**Work to be completed**: Repeat the material below exactly, with no pictures.

**Data segment**:
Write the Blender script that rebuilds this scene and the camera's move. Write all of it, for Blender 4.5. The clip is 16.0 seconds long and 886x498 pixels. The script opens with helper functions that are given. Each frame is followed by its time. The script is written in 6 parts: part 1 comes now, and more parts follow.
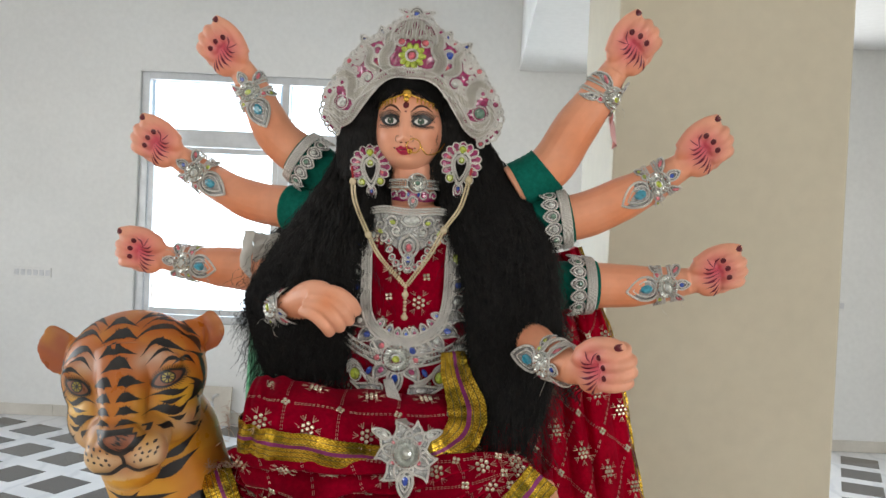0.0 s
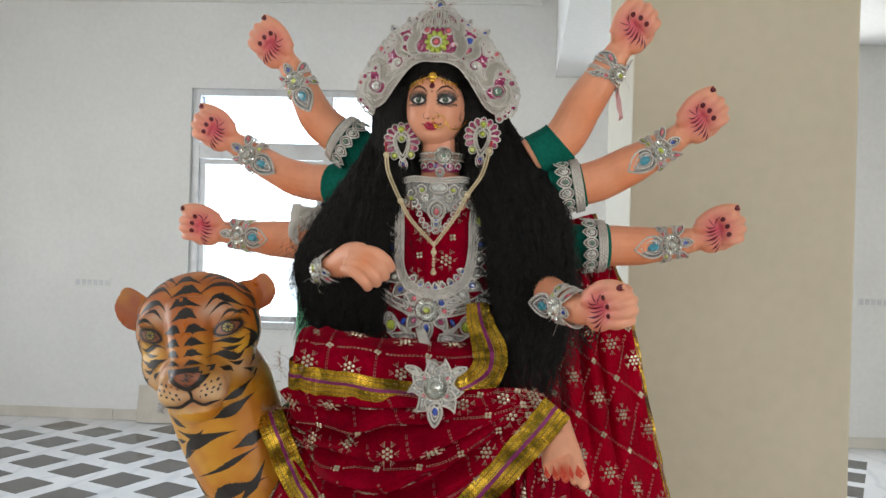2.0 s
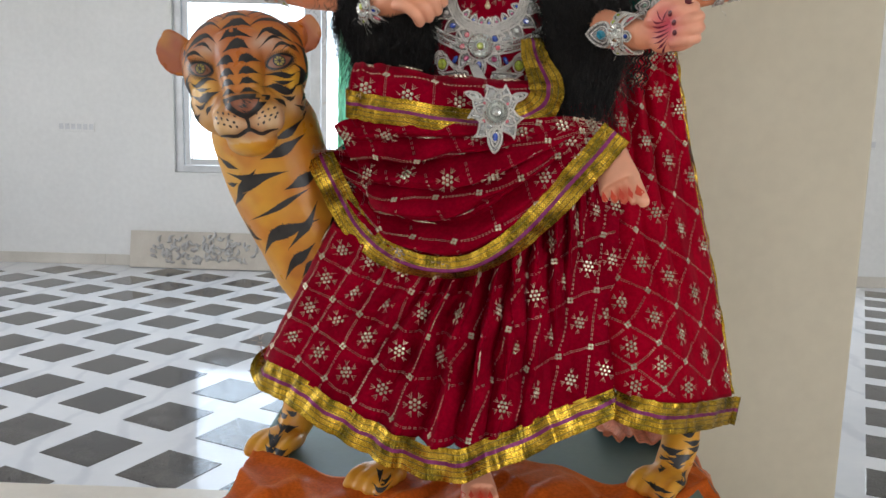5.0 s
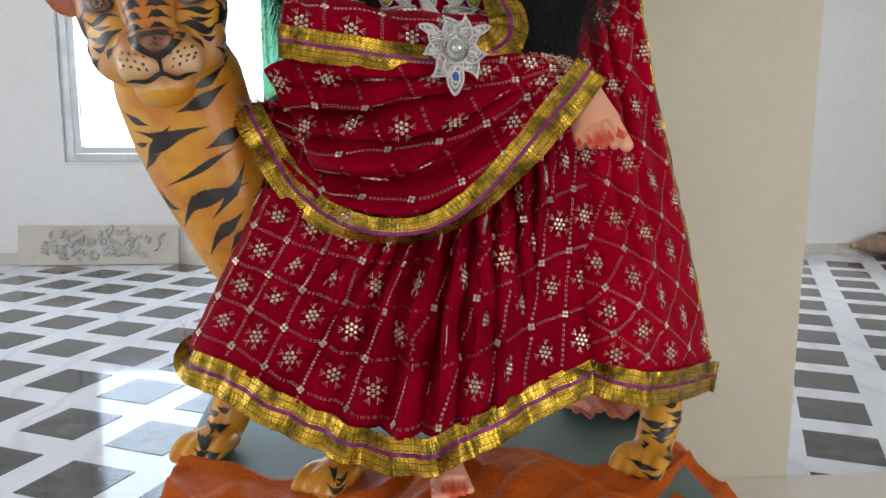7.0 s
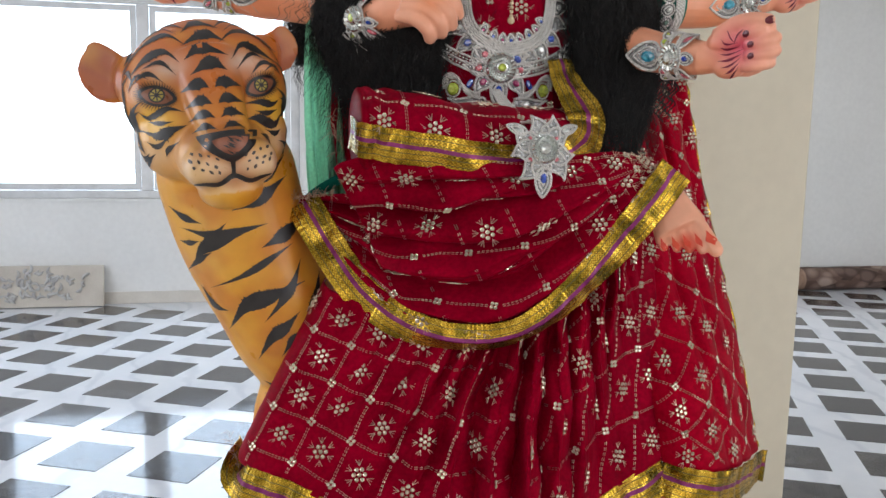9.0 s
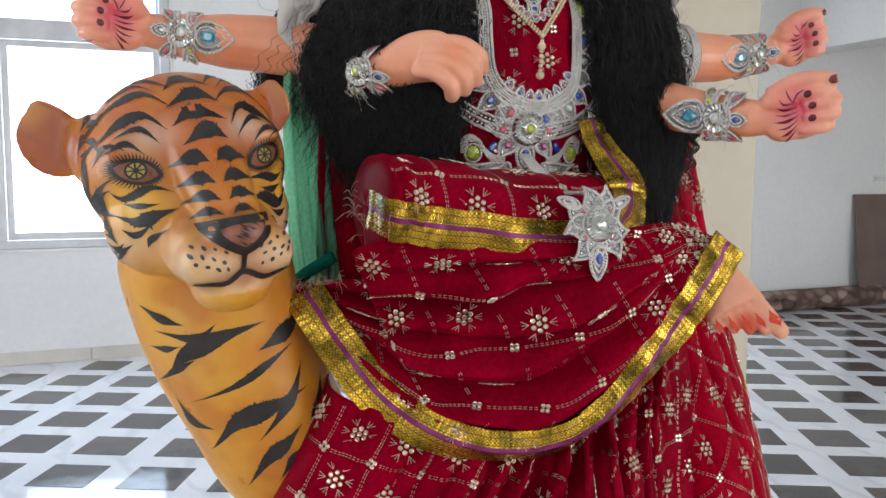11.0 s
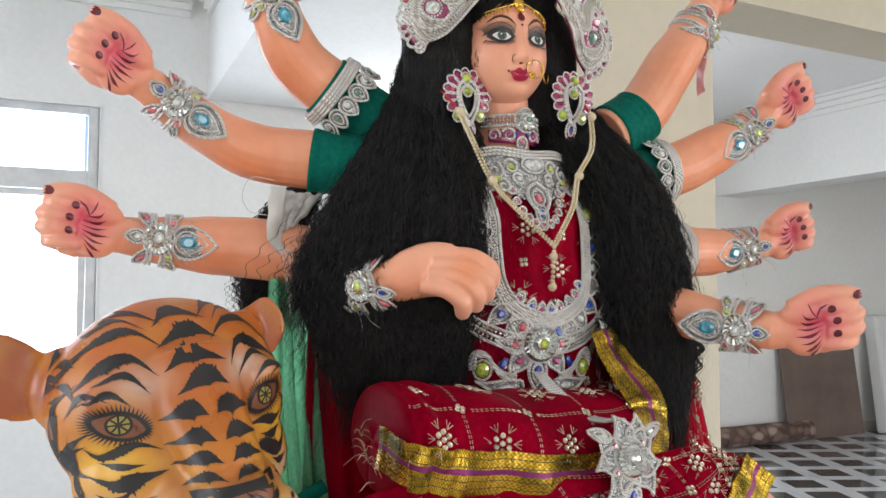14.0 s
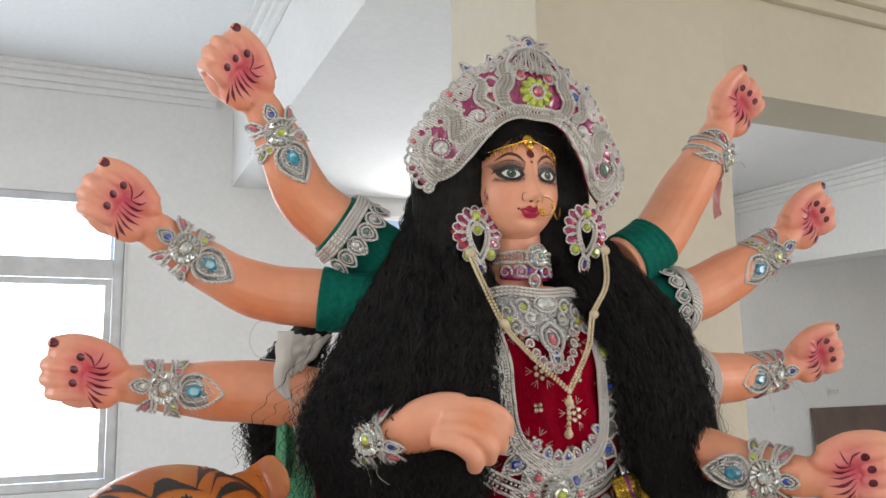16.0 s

**The response**:
Write the Blender script that rebuilds this scene and the camera's move. Write all of it, for Blender 4.5. The clip is 16.0 seconds long and 886x498 pixels. The script opens with helper functions that are given. Each frame is followed by its time. The script is written in 6 parts: part 1 comes now, and more parts follow.
0.0 s
2.0 s
5.0 s
7.0 s
9.0 s
11.0 s
14.0 s
16.0 s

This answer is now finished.